Leaders of China's Communist Party have issued a document warning that the survival of Communist rule will depend on the party's ability to root out corruption.
The Communist Party leadership has spoken before of the need to tackle the corruption that is endemic in China, but it has never painted the consequences of corruption for the party in quite such stark terms.
The leadership issued a 36-page document Sunday warning that members "must develop a stronger sense of crisis," and draw lessons from the "failures of other ruling parties in the world." It said the party will not retain its ruling status forever if it does nothing to safeguard it.
The document was issued a week after the conclusion of the party plenum, an annual meeting whose purpose is to lay down party goals for the coming year.
This year's gathering saw the completion of the transfer of power from former President Jiang Zemin to the new president, Hu Jintao. Mr. Jiang handed the reigns of the central military commission to Mr. Hu, more than one year after Mr. Jiang stepped down as president.
Analysts say the new directives and warnings in the plenum document fully reflect the agenda set by Mr. Hu. Since he took office last year, both he and Prime Minister Wen Jiabao have called for the government to be more responsive to the people.
Authorities have stepped up anti-corruption drives and newspapers often feature stories of party officials who are tried and in some cases executed for corruption and others abuses of power.

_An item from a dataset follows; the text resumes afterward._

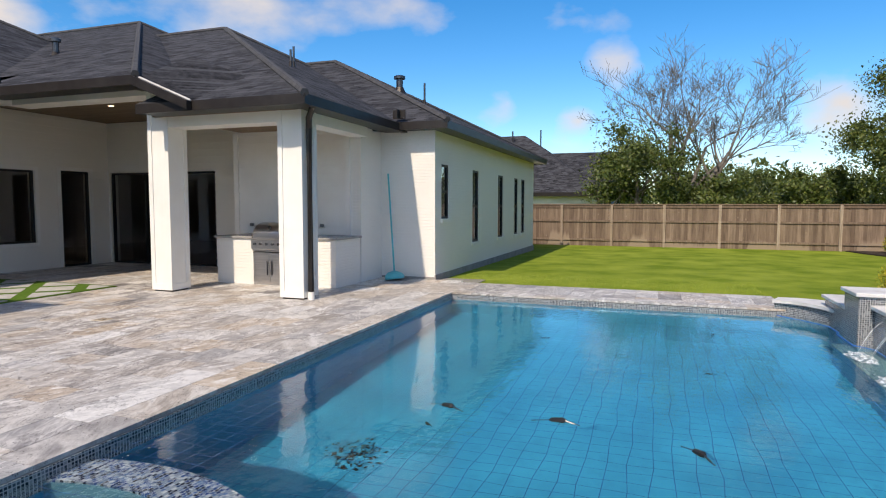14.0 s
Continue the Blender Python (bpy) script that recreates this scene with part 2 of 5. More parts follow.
def fence_wood(name, dark, light, pale, wash=True, arches=()):
    n = N(name)
    r = n.random()
    c = n.mix(r, dark, light)
    grain = n.noise(14.0, 7.0, None, 0.7, (1.0, 1.0, 0.07))
    c = n.mix(n.ramp(grain, (0.35, (0.6, 0.6, 0.6)), (0.6, (0, 0, 0))), c, tuple(x * 0.45 for x in dark))
    if wash:
        s = n.add("ShaderNodeSeparateXYZ", i0=n.pos)
        flat_ = n.add("ShaderNodeCombineXYZ", i0=s.outputs[0], i1=s.outputs[1]).outputs[0]
        blob = n.noise(0.55, 0.0, flat_)
        edge = n.math("MULTIPLY", n.math("SUBTRACT", n.noise(7.0, 3.0, flat_), 0.5), 0.5)
        low = n.math("ADD", -1.0, 0.0) if arches else n.math("SUBTRACT", n.math("ADD", n.math("MINIMUM", n.math("MULTIPLY", n.math("SUBTRACT", blob, 0.51), 14.0), n.math("MULTIPLY", n.noise(0.31, 0.0, flat_), 1.15)), edge), n.math("ADD", s.outputs[2], 0.15))
        for cx, half, high in arches:
            u = n.math("POWER", n.math("ABSOLUTE", n.math("MULTIPLY", n.math("SUBTRACT", s.outputs[0], cx), 1 / half)), 2.2)
            top = n.math("MULTIPLY", n.math("SUBTRACT", 1.0, u), high)
            low = n.math("MAXIMUM", low, n.math("SUBTRACT", n.math("ADD", top, n.math("MULTIPLY", edge, 0.5)), n.math("ADD", s.outputs[2], 0.15)))
        c = n.mix(n.ramp(n.math("ADD", low, 0.5), (0.46, (0, 0, 0)), (0.66, (0.85, 0.85, 0.85))), c, n.mix(n.math("MULTIPLY", grain, 0.6), pale, tuple(x * 0.6 for x in pale)))
    spots = n.add("ShaderNodeTexVoronoi", Vector=n.pos, Scale=2.4).outputs["Distance"]
    c = n.mix(n.ramp(spots, (0.05, (0.5, 0.5, 0.5)), (0.09, (0, 0, 0))), c, pale)
    n.bump(grain, 0.5, 0.006)
    return n.done(c, 0.85, 0, 0.25)


def leaves(name, a, b, c3=None):
    n = N(name)
    r = n.random()
    stops = [(0.0, a), (0.8, b)] + ([(1.0, c3)] if c3 else [])
    c = n.ramp(r, *stops)
    n.put(n.b, "Subsurface Weight", 0.0)
    return n.done(c, 0.5, 0, 0.4)


def glass(name, tint=(1, 1, 1), rough=0.0, ior=1.45):
    n = N(name)
    n.put(n.b, "Transmission Weight", 1.0)
    n.put(n.b, "IOR", ior)
    return n.done(tint, rough, 0, 0.5)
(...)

Professor Cheng Li at Hamilton College in the United States recently published a book on China's new generation of leaders. He says Mr. Hu and Mr. Wen appear to be positioning the party to deal with the increasing likelihood of challenges to the Communist Party's monopoly on power.
"They realize that as a single ruling party, they need to deal with issues of legitimacy; or modify the tensions before it becomes out of control," he said. "They know that the Chinese society will continue to change. There's a rise of middle class. There's a relatively more dynamic media."
Professor Li says the leadership is planning for what may lie ahead, especially as mainlanders monitor events in Hong Kong, where pro-democracy forces have raised challenges to Beijing's monopoly on power.
However, neither he nor anyone else, it seems, expects China to become a multi-party democracy anytime soon. President Hu earlier this month ruled out allowing a Western-style democratic system in China, saying it would lead the country into a "blind alley."